Warum sehen viele Industrieverbände TTIP so positiv?

Beim offensichtlichen Spiel über Bande sollte man aufmerksam sein

Der folgende Beitrag ist vor 2021 erschienen. Unsere Redaktion hat seither ein neues Leitbild und redaktionelle Standards. Weitere Informationen finden Sie hier.

Was aus den weitgehend im Verborgenen stattfindenden Verhandlungen über das Freihandelsabkommen TTIP an die Öffentlichkeit gedrungen ist, zeigt ziemlich deutlich, dass der Nutzen von TTIP ziemlich einseitig bei den sogenannten Investoren liegt. Um so verdächtiger erscheint in diesem Zusammenhang die Tatsache, dass kein Spieler aus diesem Feld sich aus der Deckung wagt. Stattdessen schickt man Verbände und deren Funktionäre vor, die in der Öffentlichkeit für Zustimmung trommeln und nicht gleich als Profiteure entlarvt werden sollen.

Wer sich mit den Verhandlungen zu TTIP befasst, erkennt ziemlich schnell, dass bei TTIP nicht um faire und gerechte Handelsbedingungen für alle gerungen wird, sondern dass es eher um einen Kahlschlag bei Gesetzen und Vorschriften geht. Die von den meisten politischen Parteien so sehnlichst herbei gewünschten Investoren sollen ein möglichst unbegrenztes Spielfeld vorfinden, das ihnen keinerlei Hemmnisse in den Weg stellt, damit ein weiteres Wachstum nicht aufgehalten wird.

Aufgrund der durchaus unterschiedlichen Entwicklungen seit Beginn der Industrialisierung, haben sich in den Industriestaaten in Europa und den USA unterschiedliche Abläufe und Aufgabenfelder bei den Interaktionen von privaten und gesellschaftlichen Interessen entwickelt. Wie schwierig es sein kann, nationale Eigenheiten abzuschneiden und durch einen internationalen Standard zu ersetzen, zeigt sich schon an der Sammlung von Adaptersteckern und Spannungswandlern, die man bei so mancher Reise auch heute noch benötigt. An solchen kleinen Ärgernissen will auch TTIP nichts ändern, denn dafür gibt es ja Adapter.

Änderungen stehen wohl in erster Linie dort bevor, wo sich aus den genannten unterschiedlichen historischen Entwicklungen regional abweichende Abläufe und Denkweisen etabliert haben. So unterscheiden sich die Rechtssystematiken der an den TTIP-Verhandlungen beteiligten Staaten und Staatengruppen in zahlreichen, durchaus relevanten Punkten.

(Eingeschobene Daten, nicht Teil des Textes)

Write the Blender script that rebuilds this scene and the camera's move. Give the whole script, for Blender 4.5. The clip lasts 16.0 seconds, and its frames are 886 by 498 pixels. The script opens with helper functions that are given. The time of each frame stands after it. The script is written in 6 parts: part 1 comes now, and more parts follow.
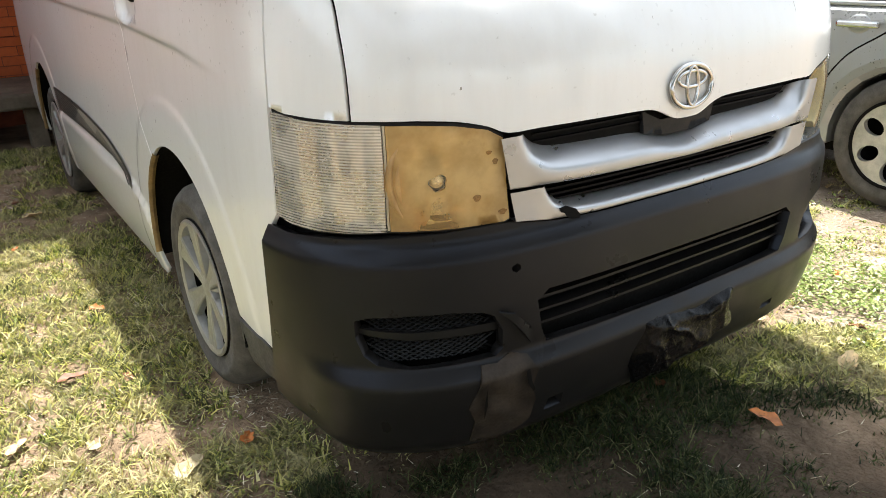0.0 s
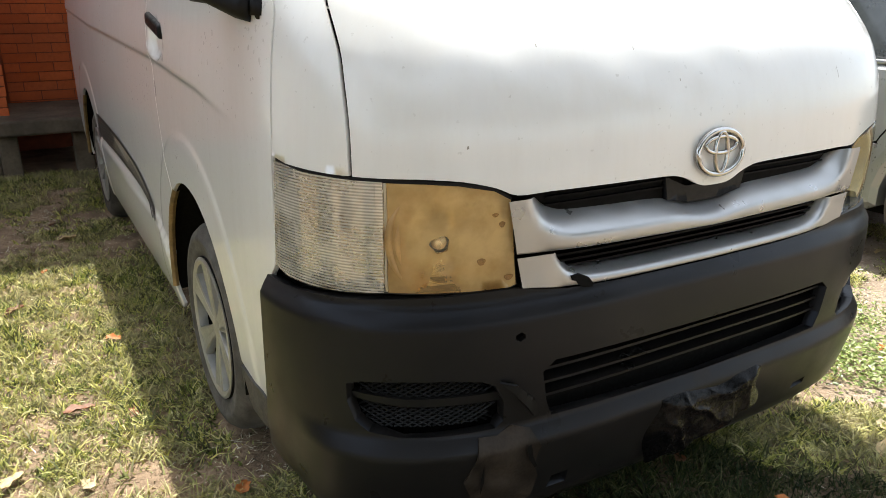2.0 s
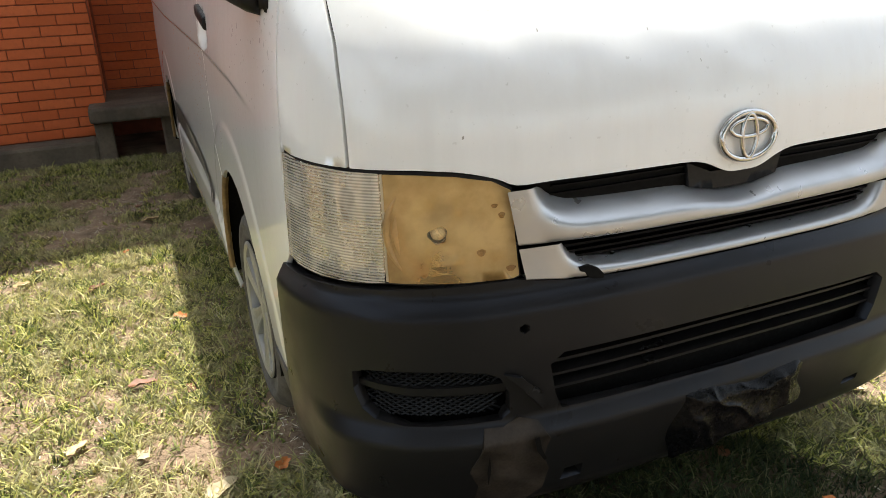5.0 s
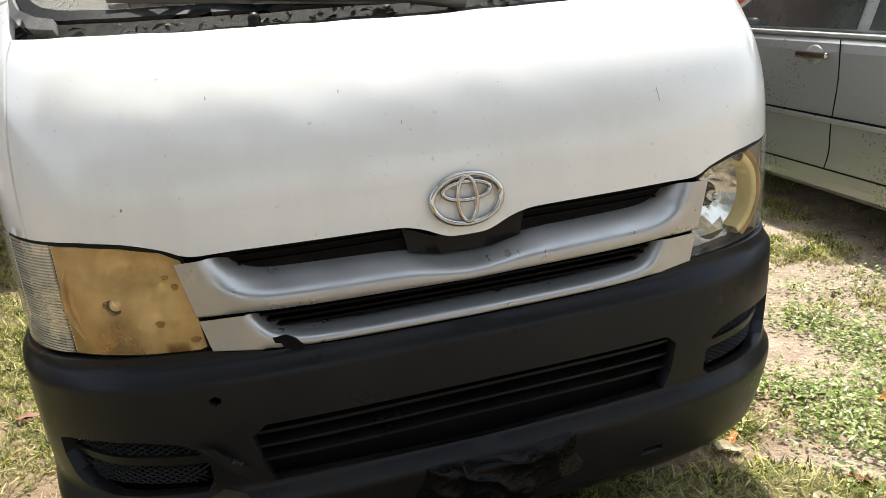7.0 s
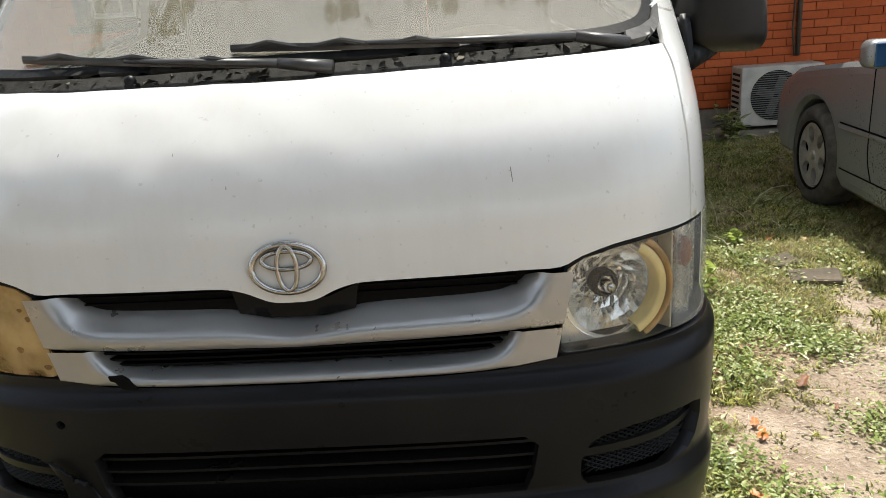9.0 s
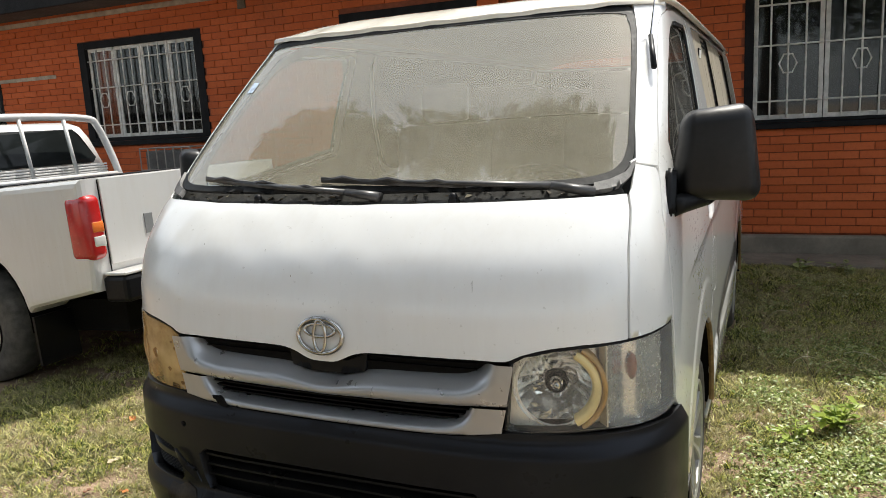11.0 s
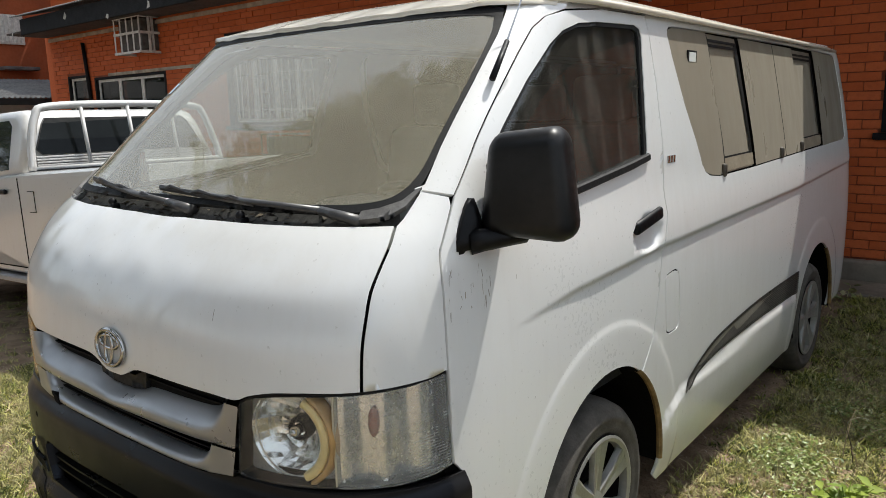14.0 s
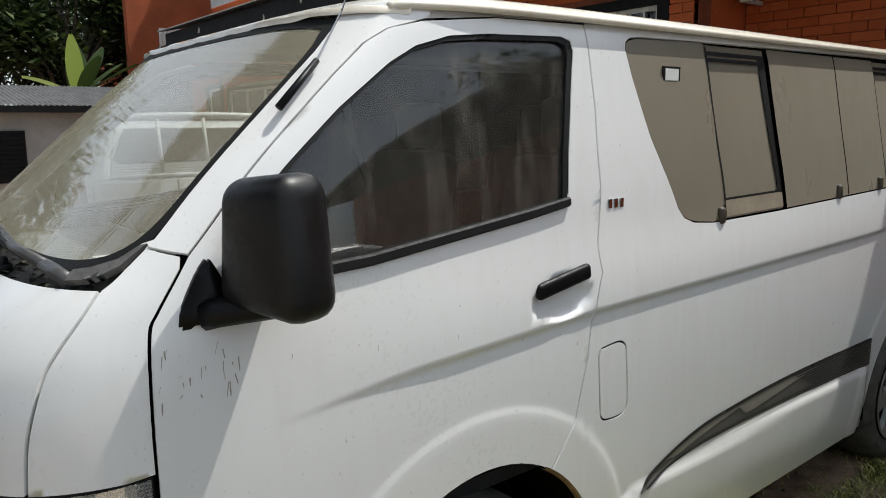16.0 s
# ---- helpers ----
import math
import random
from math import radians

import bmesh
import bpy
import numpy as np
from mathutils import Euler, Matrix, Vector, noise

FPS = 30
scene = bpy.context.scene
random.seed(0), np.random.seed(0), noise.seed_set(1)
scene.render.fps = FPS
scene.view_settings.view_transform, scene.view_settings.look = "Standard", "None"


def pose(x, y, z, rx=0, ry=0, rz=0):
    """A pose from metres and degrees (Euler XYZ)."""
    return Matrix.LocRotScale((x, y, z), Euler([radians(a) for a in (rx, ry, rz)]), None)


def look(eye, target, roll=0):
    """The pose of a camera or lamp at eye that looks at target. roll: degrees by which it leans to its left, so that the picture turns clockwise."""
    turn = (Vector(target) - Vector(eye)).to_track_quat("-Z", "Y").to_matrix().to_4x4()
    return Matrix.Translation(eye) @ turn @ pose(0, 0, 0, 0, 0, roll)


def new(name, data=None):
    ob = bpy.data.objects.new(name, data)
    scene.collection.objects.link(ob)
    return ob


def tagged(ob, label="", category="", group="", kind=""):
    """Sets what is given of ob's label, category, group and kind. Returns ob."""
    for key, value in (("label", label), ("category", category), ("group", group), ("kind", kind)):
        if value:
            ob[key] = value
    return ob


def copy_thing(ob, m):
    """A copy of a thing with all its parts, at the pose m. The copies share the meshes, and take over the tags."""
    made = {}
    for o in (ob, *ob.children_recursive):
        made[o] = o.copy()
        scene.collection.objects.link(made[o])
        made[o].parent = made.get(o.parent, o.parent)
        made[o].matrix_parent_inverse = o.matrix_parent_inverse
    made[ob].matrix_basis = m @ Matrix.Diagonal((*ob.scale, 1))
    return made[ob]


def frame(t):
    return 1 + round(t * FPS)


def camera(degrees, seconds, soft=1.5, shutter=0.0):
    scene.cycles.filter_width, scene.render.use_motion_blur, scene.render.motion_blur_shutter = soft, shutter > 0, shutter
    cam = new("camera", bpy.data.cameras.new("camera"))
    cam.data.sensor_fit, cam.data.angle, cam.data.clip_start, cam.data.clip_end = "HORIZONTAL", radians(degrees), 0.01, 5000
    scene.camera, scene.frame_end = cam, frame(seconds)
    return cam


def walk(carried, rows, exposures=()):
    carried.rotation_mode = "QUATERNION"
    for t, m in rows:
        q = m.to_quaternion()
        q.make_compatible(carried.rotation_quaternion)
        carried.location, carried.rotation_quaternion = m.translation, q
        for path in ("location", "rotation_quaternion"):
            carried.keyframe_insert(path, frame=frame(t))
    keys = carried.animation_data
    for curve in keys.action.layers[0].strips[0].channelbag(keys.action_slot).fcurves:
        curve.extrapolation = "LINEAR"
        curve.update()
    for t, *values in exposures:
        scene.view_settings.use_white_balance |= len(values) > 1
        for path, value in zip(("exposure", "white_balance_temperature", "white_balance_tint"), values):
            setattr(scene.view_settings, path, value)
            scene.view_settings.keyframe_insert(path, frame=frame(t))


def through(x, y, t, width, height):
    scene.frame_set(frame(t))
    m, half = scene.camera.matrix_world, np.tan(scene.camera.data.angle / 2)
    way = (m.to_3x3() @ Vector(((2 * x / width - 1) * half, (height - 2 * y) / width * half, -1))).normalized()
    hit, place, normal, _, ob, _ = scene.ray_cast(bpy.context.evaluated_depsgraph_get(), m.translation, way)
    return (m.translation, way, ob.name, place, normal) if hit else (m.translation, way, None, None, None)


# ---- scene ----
cam = camera(61.9, 16.0, .6)
PATH = [
    (0, (-1.348, -0.968, 1.22), (-0.315, 0.577, 0.482), -1.7),
    (0.5, (-1.332, -0.983, 1.23), (-0.366, 0.619, 0.522), -3.2),
    (1, (-1.33, -0.926, 1.227), (-0.315, 0.669, 0.575), -1.3),
    (1.5, (-1.312, -0.879, 1.238), (-0.308, 0.727, 0.597), -1.5),
    (2, (-1.24, -0.937, 1.244), (-0.285, 0.695, 0.594), 0.3),
    (2.5, (-1.171, -1.023, 1.261), (-0.373, 0.665, 0.544), -0.7),
    (3, (-1.149, -1.056, 1.29), (-0.43, 0.697, 0.649), -2.5),
    (3.2, (-1.15, -1.057, 1.292), (-0.422, 0.694, 0.655), -2.9),
    (5.3, (-1.039, -0.995, 1.262), (-0.335, 0.733, 0.544), -2.1),
    (5.5, (-0.958, -1.089, 1.281), (-0.327, 0.665, 0.558), -2.8),
    (6, (-0.761, -1.211, 1.288), (-0.305, 0.593, 0.554), -2.9),
    (6.5, (-0.582, -1.189, 1.279), (-0.098, 0.625, 0.589), -4.2),
    (7, (-0.392, -1.16, 1.312), (0.112, 0.654, 0.637), -4.3),
    (7.5, (-0.145, -1.226, 1.311), (0.217, 0.623, 0.638), -1.7),
    (8, (0.064, -1.287, 1.337), (0.069, 0.592, 0.652), -3.5),
    (8.5, (0.216, -1.217, 1.327), (0.078, 0.667, 0.67), -3.6),
    (9, (0.36, -1.176, 1.374), (0.242, 0.72, 0.748), -4.3),
    (9.5, (0.607, -1.241, 1.401), (0.229, 0.629, 0.8), -1.6),
    (10, (0.835, -1.384, 1.455), (0.146, 0.425, 0.953), -3.7),
    (10.2, (0.863, -1.469, 1.455), (0.158, 0.345, 0.997), -4.0),
    (12.3, (1.386, -1.404, 1.534), (0.348, 0.284, 1.26), -2.3),
    (12.5, (1.403, -1.35, 1.538), (0.366, 0.339, 1.273), -3.1),
    (13, (1.537, -1.168, 1.504), (0.456, 0.486, 1.198), -3.9),
    (13.5, (1.732, -1.0, 1.52), (0.485, 0.522, 1.164), -3.0),
    (14, (1.794, -0.791, 1.504), (0.549, 0.733, 1.145), -1.4),
    (14.5, (1.861, -0.597, 1.51), (0.553, 0.873, 1.149), -2.8),
    (15, (2.002, -0.361, 1.527), (0.559, 0.985, 1.197), -0.7),
    (15.5, (2.088, -0.163, 1.538), (0.536, 1.05, 1.189), -2.2),
    (16, (2.074, 0.045, 1.547), (0.528, 1.27, 1.218), -0.6),
]
walk(cam, [(t, look(eye, target, roll)) for t, eye, target, roll in PATH], [(0, 1.45, 6550, 8), (2, 1.1, 6550, 8), (3, 1.12, 6550, 8), (5.5, 1.12, 6600, 8), (6.5, 1.1, 6600, 8), (7.2, .79, 6550, 8), (9, .58, 6550, 8), (12.5, .36, 6450, 8), (16, -.02, 6250, 8)])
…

Will ein Produzent in der EU ein neues Produkt auf den Markt bringen, muss er sich an zahlreiche bestehende Vorschriften halten und darüber kontinuierlich beobachten, wo und in welchem Umfang die Bedingungen verändert werden. Hält er sich an die jeweils aktuellen Gesetze und Vorschriften, ist er als Anbieter auf der sicheren Seite und darf sein Produkt vermarkten. Auf der anderen Seite des Atlantiks bestehen gerade bei neuen Produkten deutlich höhere Freiheitsgrade. Solange niemand nachweisen kann, dass ihm durch ein Produkt ein Schaden zugefügt wurde, wird er im Vergleich zu Europa deutlich weniger reglementiert, kann also mit neuen Ideen schneller auf den Markt kommen, muss allerdings auch mit hohen Kosten für Schadensersatz und Schmerzensgeld rechnen, wenn ihm ein echter oder vermeintlicher Fehler nachgewiesen wird.

Vergleichbare Unterschiede gibt es auch in den Bereichen der öffentlichen Daseinsvorsorge, die in Europa eher von Gebietskörperschaften, also der öffentlichen Hand betrieben werden, während in den USA die private, kommerzielle Initiative eher den Vorrang hat und "der Markt" als Regulativ gesehen wird.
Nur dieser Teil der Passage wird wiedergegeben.